Наташе припомнился скромный номер парижского отеля, который она снимала в свой последний приезд к доктору Роша, и как-то само собой вышло, что она произнесла:

— Я живу в Париже.

— Йес! Вернее, уи. Есть всё-таки на свете справедливость! А то, как я вокруг погляжу, всплывает всякое дерьмо, а то, что дорогого стоит, что потяжельше, выпадает в осадок. Твоё место, Васечка, в Париже, и никак иначе. Бриллиант попал в достойную оправу.

— Изумруд, — сорвалось у Наташи.

— Именно! — нисколько не удивилась Татьяна не слишком-то скромному Наташиному самоотождествлению. — Тебе, с твоими зелёными глазами, больше подойдёт изумруд.

Дальше всё оказалось просто: и сказать про то, что нигде не работает, и что детей нет... пока.

— Небось, тщательнейшим образом за собой ухаживаешь, от косметологов не вылазишь? — Судя по всему, жизнь в Париже представлялась Татьяне одной большой сказкой.

— Вылажу, но редко, — усмехнулась Наташа.

— И правильно, молодец, умница. И пусть они катятся со своей славой труду.

— А ты как? Расскажи о себе, — спохватилась Наташа.

— Да что там рассказывать? Тоска одна. Типичная жизнь типичной совковой дуры: выскочила замуж по большой-большой любви, родила сына, развелась, теперь тащу всё на собственном горбу. Дом-работа-очереди-дом. Работа тупая, начальник хам, мужиков нет даже на горизонте. Как говорится, ни любви, ни простого траха. Одна отдушина: раз в месяц выбираюсь в Москву — продуктовый десант. У меня там тётка, за батон колбасы пускает переночевать. Всю субботу по магазинам, уделаюсь вдрызг, думаю: не встану утром, а назавтра как магнитом поднимает — на выставку, в музей. Помнишь, мы художественные вылазки делали? Вот, я пристрастилась, теперь жить без этого не могу. А потом рюкзачище на спину, тележку в зубы — и на вокзал.

«Бедная Таня! Неужели, это и есть реальная жизнь? — думала Наташа. — А мне казалось, что за пределами моего затворничества всё бурлит и булькает. Выходит, не так уж много я потеряла».
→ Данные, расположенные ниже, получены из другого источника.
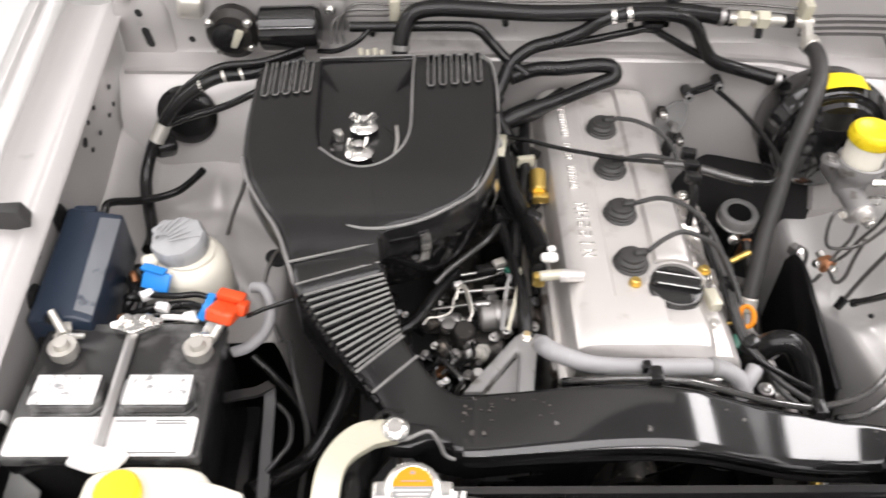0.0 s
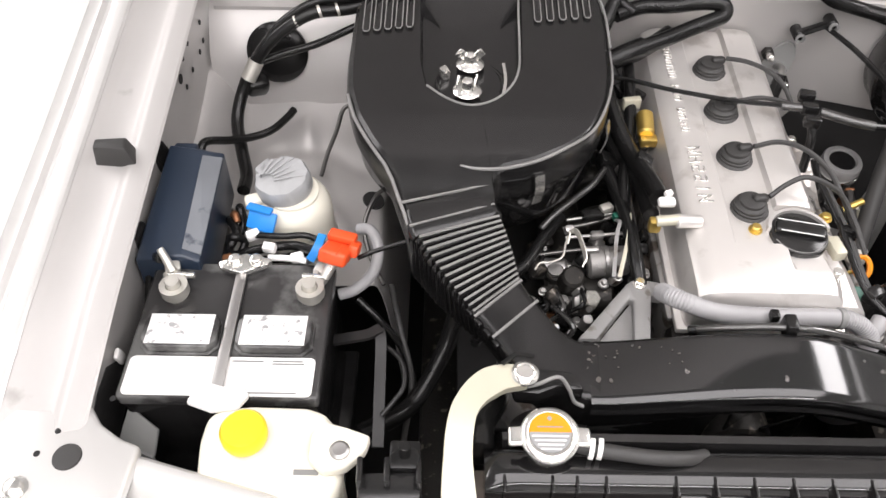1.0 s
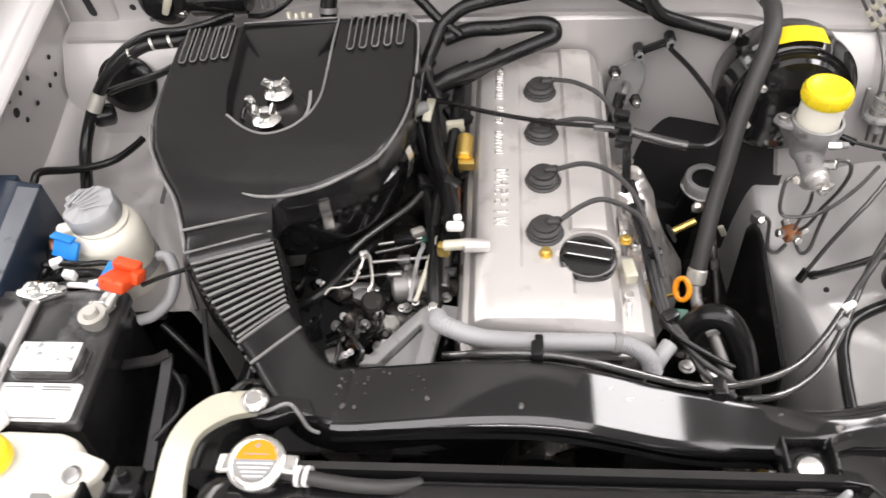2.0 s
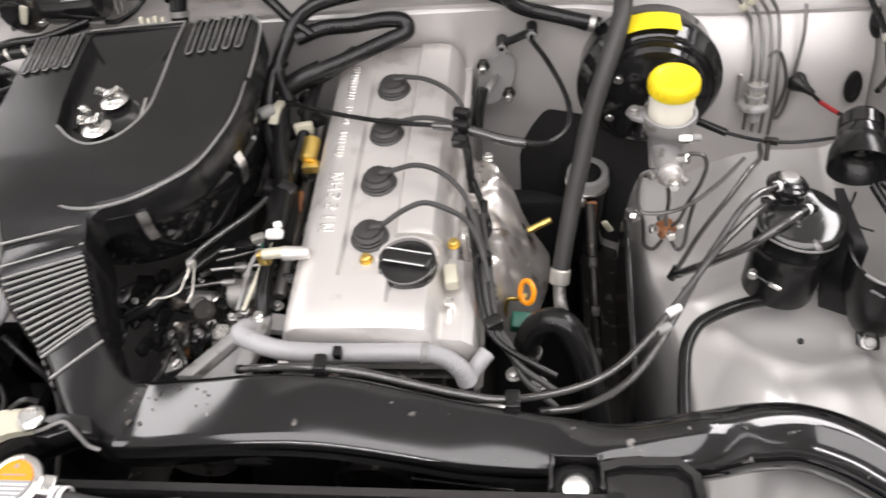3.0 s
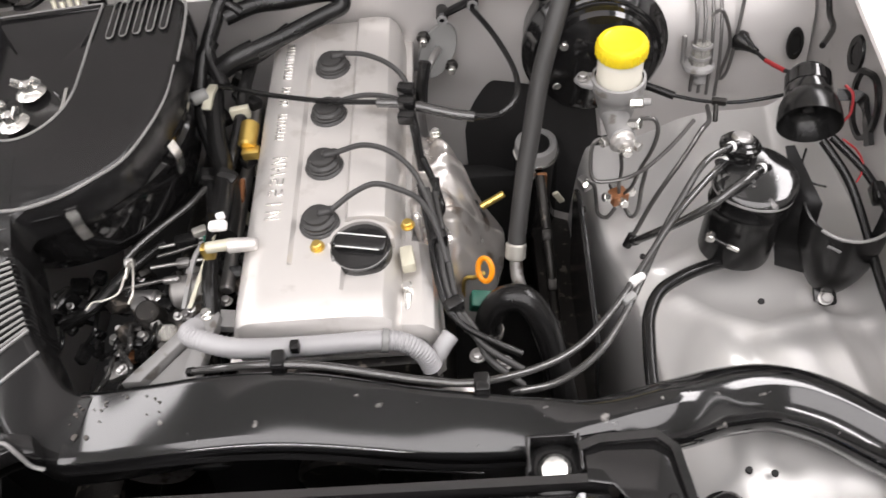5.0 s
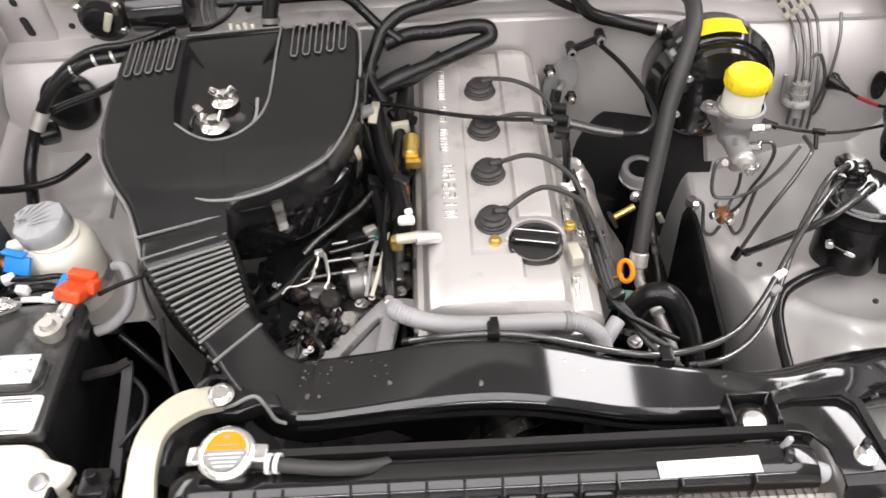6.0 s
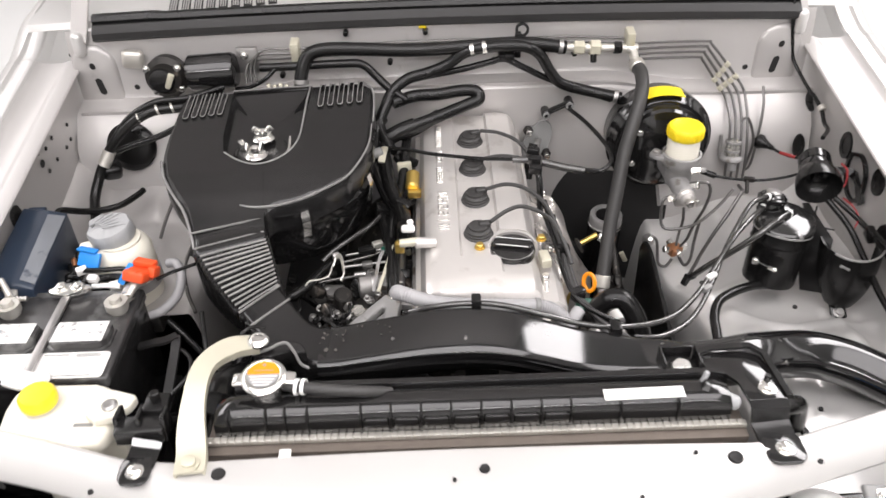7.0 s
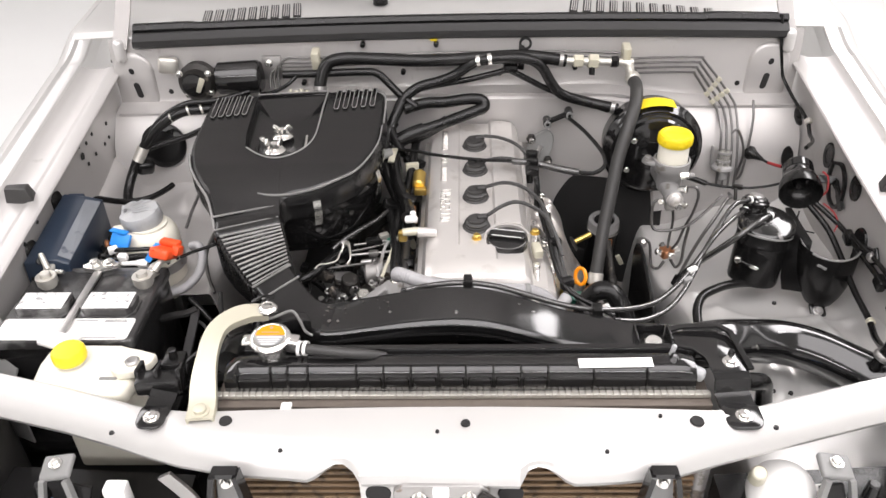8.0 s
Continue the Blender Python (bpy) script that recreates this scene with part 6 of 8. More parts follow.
def bulkhead_pipes():
    h = hose("heater_hose", [(-0.285, 1.025, 1.045), (-0.282, 1.035, 1.070), (-0.268, 1.048, 1.100), (-0.235, 1.052, 1.110), (-0.17, 1.055, 1.107), (-0.088, 1.055, 1.102), (-0.02, 1.055, 1.103), (0.038, 1.055, 1.106), (0.129, 1.056, 1.108), (0.21, 1.058, 1.096)], 0.0125, RUBBER, "thick black heater hose across the bulkhead", seg=14)
    ring_clamp(h, (-0.2835, 1.030, 1.0575), (0.05, 0.35, 1), 0.0128, STEEL)
    ring_clamp(h, (0.200, 1.0577, 1.098), (1, 0, -0.15), 0.0128, STEEL)
    h = hose("heater_hose", [(-0.120, 0.93, 0.965), (-0.140, 0.970, 0.992), (-0.128, 1.00, 1.018), (-0.115, 1.022, 1.036), (-0.085, 1.036, 1.054), (-0.045, 1.044, 1.062), (-0.010, 1.047, 1.075), (0.025, 1.048, 1.098), (0.07, 1.046, 1.107), (0.129, 1.046, 1.106), (0.160, 1.046, 1.090), (0.182, 1.045, 1.055), (0.205, 1.044, 1.030), (0.255, 1.044, 1.013), (0.318, 1.028, 1.004)], 0.0105, RUBBER, "black coolant hose looping over the bulkhead", seg=14)
    ring_clamp(h, (0.308, 1.030, 1.006), (1, -0.25, -0.13), 0.0108, STEEL)
    hose("vacuum_hose", [(-0.36, 1.05, 1.079), (-0.297, 1.05, 1.080), (-0.20, 1.048, 1.083), (-0.168, 1.046, 1.080), (-0.145, 1.04, 1.060), (-0.120, 1.025, 1.040), (-0.09, 1.012, 1.022)], 0.008, RUBBER, "black vacuum hose along the bulkhead")
    hose("vacuum_hose", [(-0.10, 1.040, 1.045), (-0.05, 1.048, 1.052), (0.016, 1.052, 1.062), (0.07, 1.054, 1.074), (0.096, 1.052, 1.080), (0.13, 1.05, 1.064), (0.175, 1.05, 1.040), (0.24, 1.05, 1.014), (0.30, 1.03, 1.000)], 0.0062, RUBBER, "thin black vacuum hose along the bulkhead")
    hose("return_hose", [(-0.115, 1.01, 1.018), (-0.075, 1.026, 1.023), (-0.031, 1.028, 1.024), (0.015, 1.028, 1.030), (0.042, 1.026, 1.028), (0.046, 1.018, 1.016), (0.025, 1.010, 1.010), (-0.005, 1.000, 1.003), (-0.04, 0.985, 0.996), (-0.075, 0.972, 0.990)], 0.0115, RUBBER, "short black hose bent back on itself", seg=14)
    hose("return_hose", [(-0.075, 0.972, 0.990), (-0.10, 0.962, 0.985), (-0.125, 0.955, 0.975)], 0.015, RUBBER, "black hose end fitting", seg=14)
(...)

Ещё немного поболтали, Наташа сделала пару неловких попыток выйти на разговор о Серёже, но безрезультатно. Пообещав следующим летом непременно позвонить и встретиться с «нашими», она спешно закруглила разговор. Едва положила трубку, поняла: теперь ей не разгрести кучу вранья, что она тут наплела. Поразмышляв ещё немного, пришла к выводу, что ничего, в общем-то, не изменилось: она всё равно не смогла бы встретиться с любимыми товарищами студенческой поры.